→ **What to produce**
Select every line below containing the word "with".

======== Records for the exercise ========

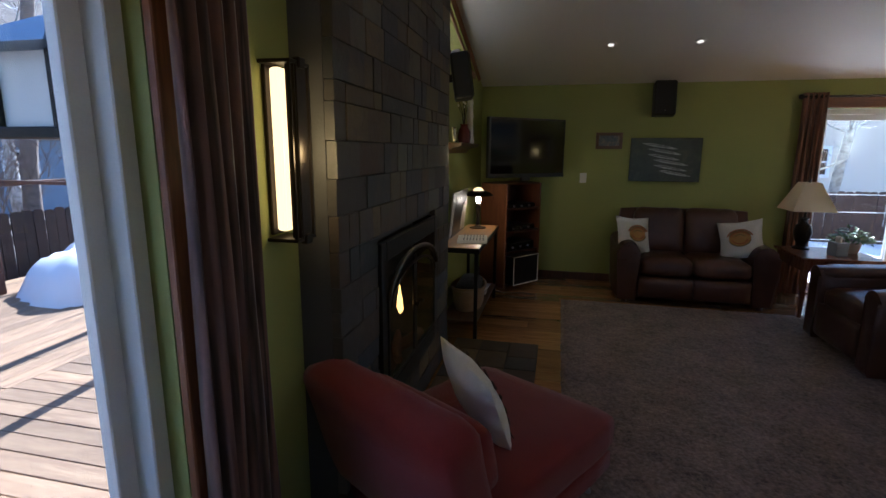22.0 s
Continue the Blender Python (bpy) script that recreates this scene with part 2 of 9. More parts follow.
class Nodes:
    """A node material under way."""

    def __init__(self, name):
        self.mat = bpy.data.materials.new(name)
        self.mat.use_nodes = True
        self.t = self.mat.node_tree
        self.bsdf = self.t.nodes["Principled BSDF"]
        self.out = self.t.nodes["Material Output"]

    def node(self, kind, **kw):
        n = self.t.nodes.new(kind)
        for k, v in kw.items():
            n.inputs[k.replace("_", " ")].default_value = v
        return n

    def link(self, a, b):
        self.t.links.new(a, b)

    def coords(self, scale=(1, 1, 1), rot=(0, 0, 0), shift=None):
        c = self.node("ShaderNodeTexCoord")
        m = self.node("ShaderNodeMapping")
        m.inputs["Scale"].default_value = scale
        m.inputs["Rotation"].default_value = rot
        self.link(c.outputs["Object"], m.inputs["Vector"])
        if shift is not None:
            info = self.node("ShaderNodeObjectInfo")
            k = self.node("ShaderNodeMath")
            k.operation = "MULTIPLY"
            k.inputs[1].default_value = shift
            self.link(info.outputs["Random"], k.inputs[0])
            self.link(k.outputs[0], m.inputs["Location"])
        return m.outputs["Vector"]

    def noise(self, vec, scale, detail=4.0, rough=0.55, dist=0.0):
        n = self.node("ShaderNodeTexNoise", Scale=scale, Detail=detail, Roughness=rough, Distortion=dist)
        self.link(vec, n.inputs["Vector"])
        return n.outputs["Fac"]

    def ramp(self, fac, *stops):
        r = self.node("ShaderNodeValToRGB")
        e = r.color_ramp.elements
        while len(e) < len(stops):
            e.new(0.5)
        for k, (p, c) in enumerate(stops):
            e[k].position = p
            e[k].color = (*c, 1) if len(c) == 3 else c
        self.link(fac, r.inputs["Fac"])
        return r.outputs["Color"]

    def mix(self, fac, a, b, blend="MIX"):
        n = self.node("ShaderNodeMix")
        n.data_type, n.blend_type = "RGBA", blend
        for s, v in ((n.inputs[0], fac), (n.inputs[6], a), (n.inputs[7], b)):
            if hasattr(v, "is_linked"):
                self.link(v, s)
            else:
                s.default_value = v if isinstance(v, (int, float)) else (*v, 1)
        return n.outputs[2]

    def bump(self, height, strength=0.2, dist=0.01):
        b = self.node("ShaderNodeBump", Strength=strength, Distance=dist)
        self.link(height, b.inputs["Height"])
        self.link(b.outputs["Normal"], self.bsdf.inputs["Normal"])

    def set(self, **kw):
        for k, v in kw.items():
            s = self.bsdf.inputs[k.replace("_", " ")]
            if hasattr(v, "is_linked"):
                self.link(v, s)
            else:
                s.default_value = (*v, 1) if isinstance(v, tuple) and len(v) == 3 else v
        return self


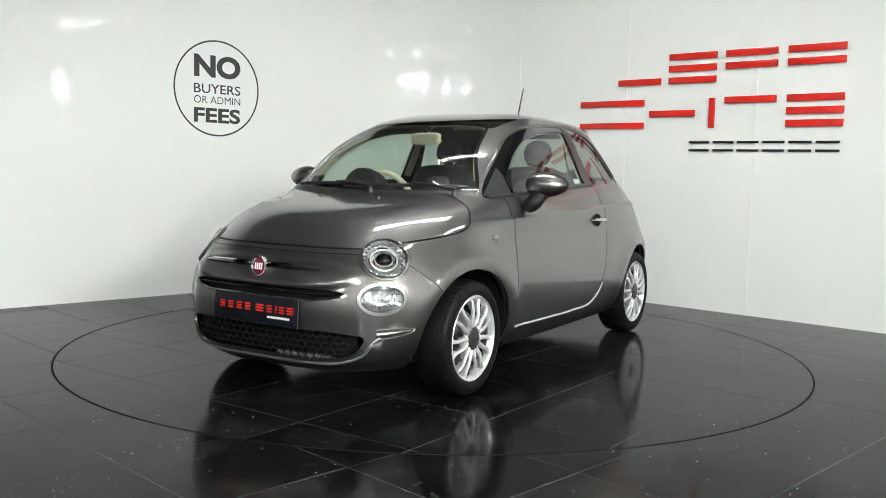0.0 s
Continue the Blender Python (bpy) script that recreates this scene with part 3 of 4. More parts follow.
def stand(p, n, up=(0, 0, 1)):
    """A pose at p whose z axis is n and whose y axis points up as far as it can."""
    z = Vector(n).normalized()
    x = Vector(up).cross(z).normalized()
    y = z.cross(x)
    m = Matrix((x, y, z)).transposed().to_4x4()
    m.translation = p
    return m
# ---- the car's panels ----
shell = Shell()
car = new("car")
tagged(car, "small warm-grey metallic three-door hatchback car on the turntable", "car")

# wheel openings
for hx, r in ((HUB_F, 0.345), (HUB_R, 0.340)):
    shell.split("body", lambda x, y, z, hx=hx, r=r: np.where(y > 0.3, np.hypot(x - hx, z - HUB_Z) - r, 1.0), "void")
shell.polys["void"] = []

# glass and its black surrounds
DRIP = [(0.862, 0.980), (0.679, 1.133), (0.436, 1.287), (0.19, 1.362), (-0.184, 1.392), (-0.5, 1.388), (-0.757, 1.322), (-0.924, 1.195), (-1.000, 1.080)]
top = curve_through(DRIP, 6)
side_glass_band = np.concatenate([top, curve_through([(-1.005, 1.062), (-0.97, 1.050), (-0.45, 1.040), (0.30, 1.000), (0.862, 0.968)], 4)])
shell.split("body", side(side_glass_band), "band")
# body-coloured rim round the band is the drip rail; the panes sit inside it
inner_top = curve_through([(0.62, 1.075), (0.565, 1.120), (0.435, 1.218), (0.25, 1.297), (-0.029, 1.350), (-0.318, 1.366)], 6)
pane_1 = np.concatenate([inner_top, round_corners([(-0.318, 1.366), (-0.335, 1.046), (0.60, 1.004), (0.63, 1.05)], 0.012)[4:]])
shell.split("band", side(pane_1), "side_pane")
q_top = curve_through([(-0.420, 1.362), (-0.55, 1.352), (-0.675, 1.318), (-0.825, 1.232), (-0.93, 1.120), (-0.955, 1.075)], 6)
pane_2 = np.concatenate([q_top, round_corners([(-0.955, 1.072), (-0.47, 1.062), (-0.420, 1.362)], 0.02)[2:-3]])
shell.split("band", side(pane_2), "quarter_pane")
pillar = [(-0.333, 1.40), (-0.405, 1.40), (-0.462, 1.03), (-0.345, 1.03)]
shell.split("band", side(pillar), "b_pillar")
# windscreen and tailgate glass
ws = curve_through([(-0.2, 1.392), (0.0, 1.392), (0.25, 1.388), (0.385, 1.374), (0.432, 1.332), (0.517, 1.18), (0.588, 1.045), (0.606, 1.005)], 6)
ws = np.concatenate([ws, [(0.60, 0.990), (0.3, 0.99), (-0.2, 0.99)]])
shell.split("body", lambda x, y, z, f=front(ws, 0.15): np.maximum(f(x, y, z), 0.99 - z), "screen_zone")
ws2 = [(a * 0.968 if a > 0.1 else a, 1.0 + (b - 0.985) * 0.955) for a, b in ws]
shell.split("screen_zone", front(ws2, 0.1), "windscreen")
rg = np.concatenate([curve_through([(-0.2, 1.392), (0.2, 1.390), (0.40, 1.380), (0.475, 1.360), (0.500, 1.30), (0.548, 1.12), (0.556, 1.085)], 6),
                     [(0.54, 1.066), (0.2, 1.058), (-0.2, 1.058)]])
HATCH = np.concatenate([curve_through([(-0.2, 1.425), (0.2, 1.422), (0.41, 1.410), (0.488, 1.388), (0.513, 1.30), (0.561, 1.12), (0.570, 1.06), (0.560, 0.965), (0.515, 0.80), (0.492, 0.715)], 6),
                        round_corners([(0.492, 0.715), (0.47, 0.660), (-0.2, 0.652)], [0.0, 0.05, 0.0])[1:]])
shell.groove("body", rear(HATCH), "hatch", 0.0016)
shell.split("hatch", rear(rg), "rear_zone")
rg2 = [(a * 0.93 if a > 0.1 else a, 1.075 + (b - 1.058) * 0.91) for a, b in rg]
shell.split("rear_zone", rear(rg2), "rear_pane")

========
======== Records for the exercise ========

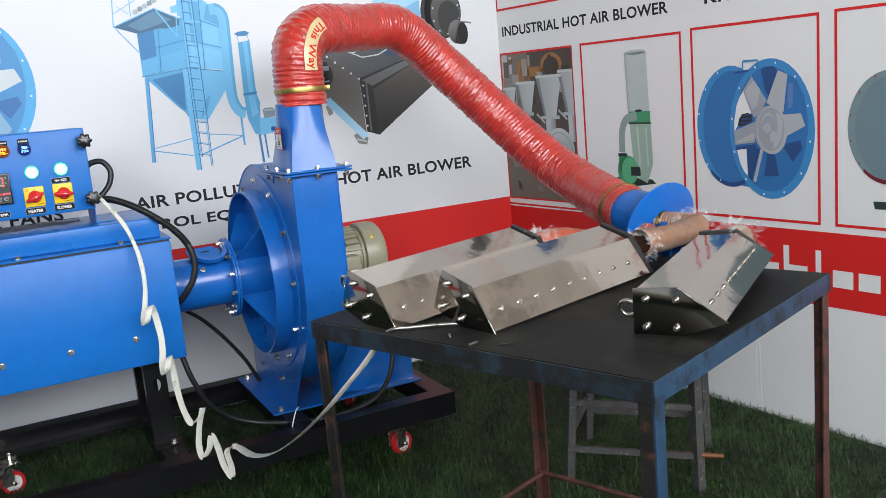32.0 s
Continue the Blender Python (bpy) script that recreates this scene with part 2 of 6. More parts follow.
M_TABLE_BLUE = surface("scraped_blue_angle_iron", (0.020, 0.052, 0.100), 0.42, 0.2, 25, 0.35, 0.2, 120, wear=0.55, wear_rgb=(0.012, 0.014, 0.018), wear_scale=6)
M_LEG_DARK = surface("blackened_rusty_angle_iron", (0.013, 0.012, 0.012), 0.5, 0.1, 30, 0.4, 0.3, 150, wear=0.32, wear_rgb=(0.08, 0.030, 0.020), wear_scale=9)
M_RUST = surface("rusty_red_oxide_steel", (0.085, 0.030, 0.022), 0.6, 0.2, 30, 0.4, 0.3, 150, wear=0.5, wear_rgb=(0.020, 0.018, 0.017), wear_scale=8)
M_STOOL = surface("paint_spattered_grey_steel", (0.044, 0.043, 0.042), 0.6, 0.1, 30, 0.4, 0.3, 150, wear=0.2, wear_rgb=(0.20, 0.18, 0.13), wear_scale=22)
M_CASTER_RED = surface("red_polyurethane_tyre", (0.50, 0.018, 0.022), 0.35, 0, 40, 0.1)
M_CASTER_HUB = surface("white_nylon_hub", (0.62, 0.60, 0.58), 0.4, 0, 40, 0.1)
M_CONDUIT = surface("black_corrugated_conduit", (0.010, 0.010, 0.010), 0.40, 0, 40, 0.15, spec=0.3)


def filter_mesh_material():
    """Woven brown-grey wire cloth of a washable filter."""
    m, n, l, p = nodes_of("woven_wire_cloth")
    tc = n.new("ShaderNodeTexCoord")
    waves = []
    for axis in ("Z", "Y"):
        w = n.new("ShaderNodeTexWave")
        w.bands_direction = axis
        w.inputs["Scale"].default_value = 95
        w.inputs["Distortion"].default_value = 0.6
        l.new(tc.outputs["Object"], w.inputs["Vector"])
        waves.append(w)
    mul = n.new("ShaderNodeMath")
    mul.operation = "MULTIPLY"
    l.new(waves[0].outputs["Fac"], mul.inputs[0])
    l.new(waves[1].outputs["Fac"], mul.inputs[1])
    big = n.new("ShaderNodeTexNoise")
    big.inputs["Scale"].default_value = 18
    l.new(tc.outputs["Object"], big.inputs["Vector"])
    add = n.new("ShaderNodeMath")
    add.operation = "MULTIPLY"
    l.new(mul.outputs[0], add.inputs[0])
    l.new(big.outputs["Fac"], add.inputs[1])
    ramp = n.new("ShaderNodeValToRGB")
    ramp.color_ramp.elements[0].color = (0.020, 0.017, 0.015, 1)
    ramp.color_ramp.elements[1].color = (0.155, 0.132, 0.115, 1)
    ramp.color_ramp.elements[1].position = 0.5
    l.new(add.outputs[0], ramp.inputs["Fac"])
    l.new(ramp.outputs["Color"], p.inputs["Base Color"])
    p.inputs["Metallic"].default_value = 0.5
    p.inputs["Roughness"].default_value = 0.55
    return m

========

→ **Expected output**
Continue the Blender Python (bpy) script that recreates this scene with part 2 of 9. More parts follow.
Continue the Blender Python (bpy) script that recreates this scene with part 3 of 4. More parts follow.
Continue the Blender Python (bpy) script that recreates this scene with part 2 of 6. More parts follow.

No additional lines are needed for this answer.